There is a lot more to Amara XML Toolkit than I can cover in this article. The aim of the project is versatility—giving the developer many flexible ways of processing XML using idioms and native advantages of Python. Because of the popularity of languages such as Java, many XML standards have evolved in directions that don't match up with Python's strengths. Amara looks to bridge that gap. If you're curious about the project name, see this posting.

As often happens in the holiday season, activity has been a bit slow. Holiday revels are also a good excuse for an announcement entitled "xsdb does XML, SQL is dead as disco." Seems Aaron Watters's xsdb project, "a framework for distributing querying and combining tabular data over the Internet," has been renamed "xsdbXML." The announcement is a bit sketchy on the role of XML, but looking at the use cases, it seems xsdbXML is based on pure XML expressions of relational tables, meaning it effectively short-circuits SQL (which is, after all, but one realization of the relational calculus, and one that many relational purists consider flawed). The queries are also expressed in XML. This is a very interesting project, and coming from the brains behind Gadfly, you can expect the highest technical standards. Perhaps less whimsical announcements will help it gain the notice it deserves.

Walter Döwald announced XIST 2.8. "XIST is an extensible HTML/XML generator written in Python.
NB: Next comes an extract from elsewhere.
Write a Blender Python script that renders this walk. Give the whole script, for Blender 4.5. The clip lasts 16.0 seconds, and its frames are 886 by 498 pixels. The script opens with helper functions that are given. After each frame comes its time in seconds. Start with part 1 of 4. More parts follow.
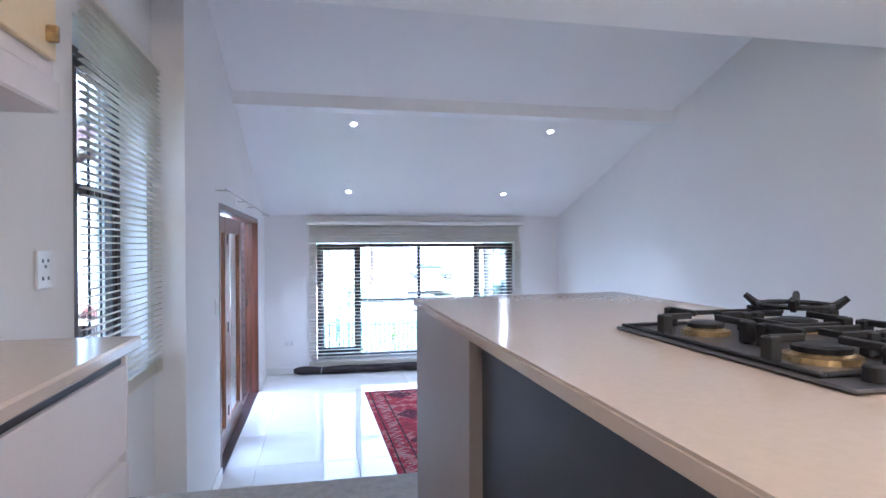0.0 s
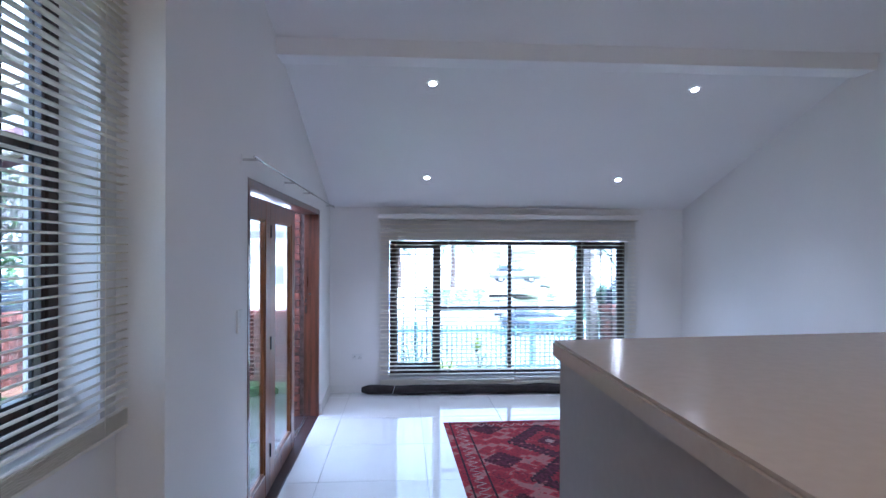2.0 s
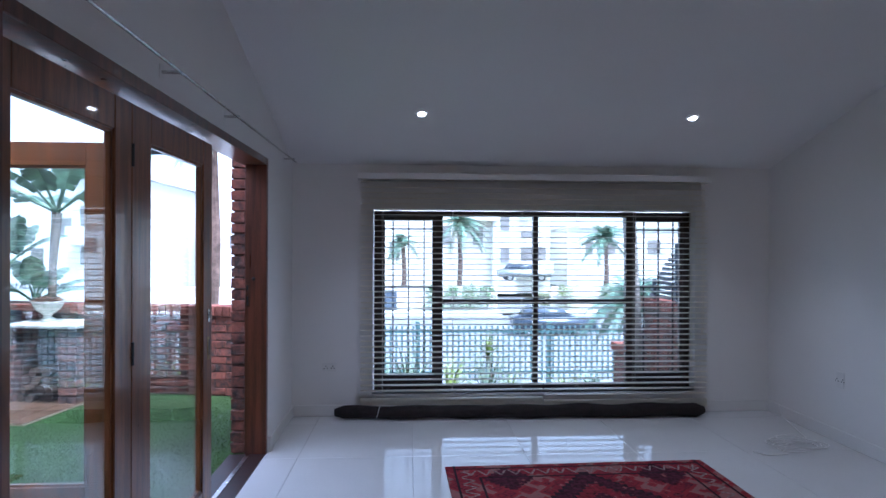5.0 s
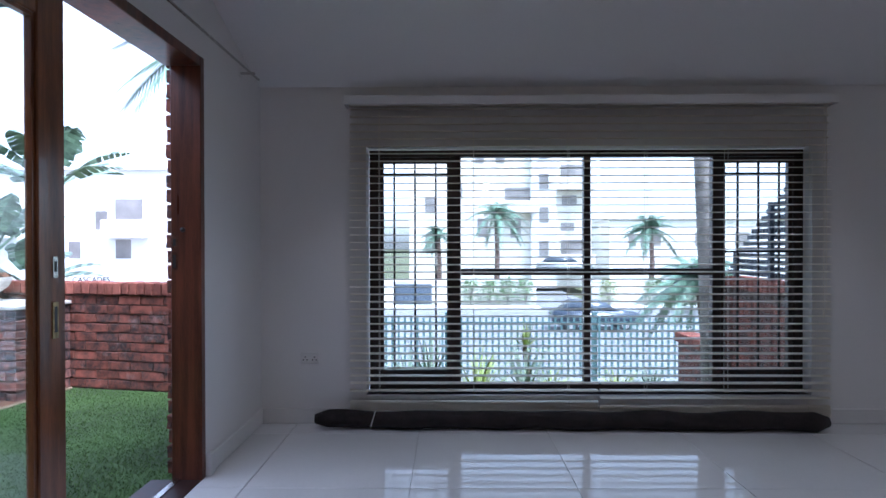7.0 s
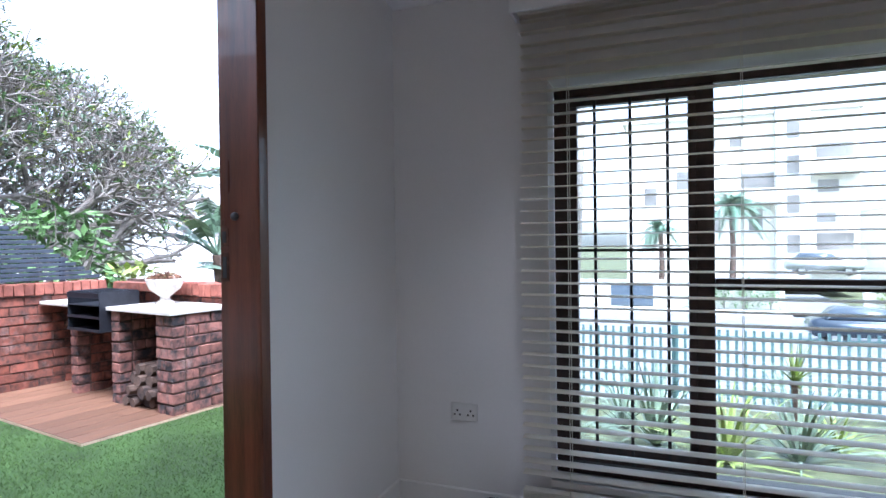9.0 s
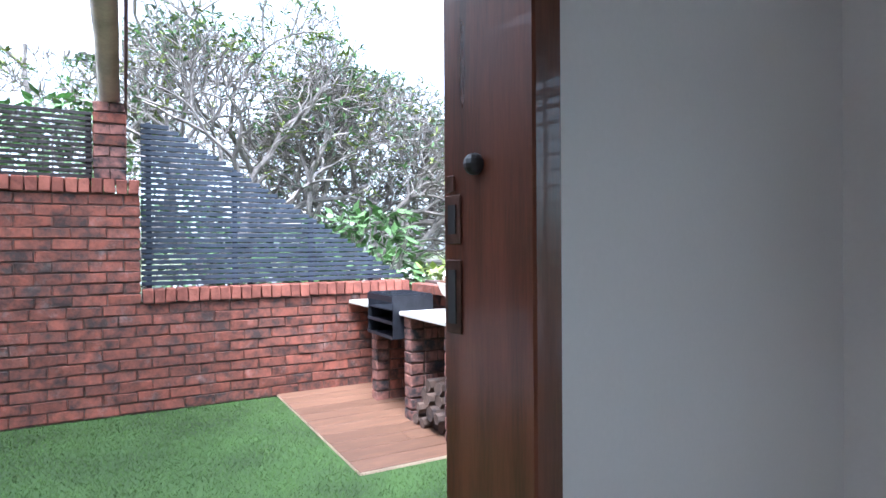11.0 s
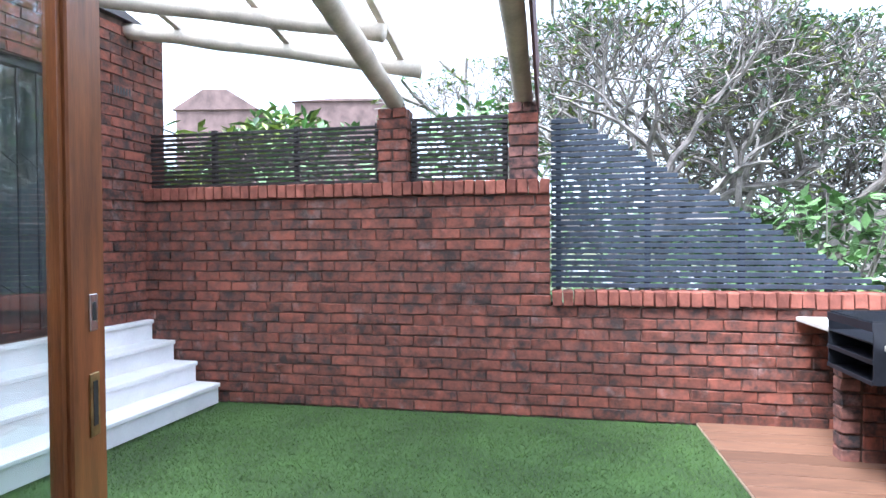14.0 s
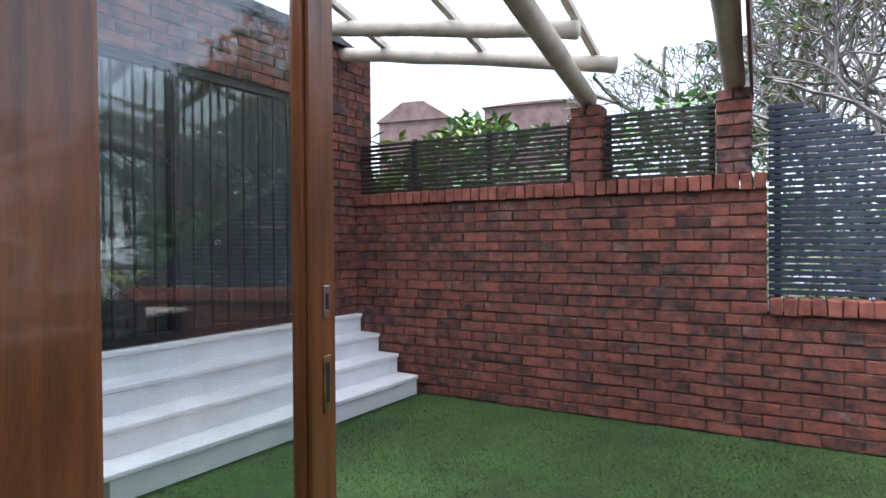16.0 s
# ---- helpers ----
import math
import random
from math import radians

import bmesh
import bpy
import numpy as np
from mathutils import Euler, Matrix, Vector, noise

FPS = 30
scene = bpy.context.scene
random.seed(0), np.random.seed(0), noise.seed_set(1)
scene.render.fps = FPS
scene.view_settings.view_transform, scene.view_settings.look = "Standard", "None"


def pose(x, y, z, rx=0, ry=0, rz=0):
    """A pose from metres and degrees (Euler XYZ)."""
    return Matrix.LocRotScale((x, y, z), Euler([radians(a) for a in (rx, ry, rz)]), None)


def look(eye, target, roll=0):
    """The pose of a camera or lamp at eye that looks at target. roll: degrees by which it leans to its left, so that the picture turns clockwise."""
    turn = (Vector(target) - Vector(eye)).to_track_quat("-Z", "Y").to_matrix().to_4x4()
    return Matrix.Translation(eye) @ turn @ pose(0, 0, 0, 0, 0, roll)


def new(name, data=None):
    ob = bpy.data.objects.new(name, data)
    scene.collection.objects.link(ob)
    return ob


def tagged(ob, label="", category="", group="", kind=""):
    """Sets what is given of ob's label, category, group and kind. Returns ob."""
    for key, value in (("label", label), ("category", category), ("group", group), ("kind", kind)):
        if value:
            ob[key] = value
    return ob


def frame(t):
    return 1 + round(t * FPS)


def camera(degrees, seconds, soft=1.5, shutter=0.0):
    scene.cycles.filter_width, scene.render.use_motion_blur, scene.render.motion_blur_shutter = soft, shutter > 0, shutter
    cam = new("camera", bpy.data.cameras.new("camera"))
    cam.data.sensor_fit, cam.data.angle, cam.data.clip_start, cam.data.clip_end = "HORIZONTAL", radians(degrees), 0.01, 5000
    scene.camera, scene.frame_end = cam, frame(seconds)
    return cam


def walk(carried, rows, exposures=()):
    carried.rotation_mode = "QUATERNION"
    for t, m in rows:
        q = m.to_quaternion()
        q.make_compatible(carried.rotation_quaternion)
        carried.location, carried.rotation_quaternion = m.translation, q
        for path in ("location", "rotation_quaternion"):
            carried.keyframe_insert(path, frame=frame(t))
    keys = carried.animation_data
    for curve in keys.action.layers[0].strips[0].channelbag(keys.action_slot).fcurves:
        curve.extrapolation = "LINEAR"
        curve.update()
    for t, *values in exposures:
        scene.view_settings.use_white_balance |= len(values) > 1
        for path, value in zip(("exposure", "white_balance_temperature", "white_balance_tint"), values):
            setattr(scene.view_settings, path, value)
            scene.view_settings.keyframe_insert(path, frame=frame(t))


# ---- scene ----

XIST is also a DOM parser (built on top of SAX2) with a very simple and Pythonesque tree API." This release now requires Python 2.4 and there have been some API changes. See the announcement.

Dave Kuhlman announced generateDS 8a. generateDS is a data binding that generates Python data structures from a W3C XML Schema. I covered generateDS an earlier article. This release adds support for mixed content, structured type extensions (limited support), attribute groups, and substitution groups (limited support). See the announcement.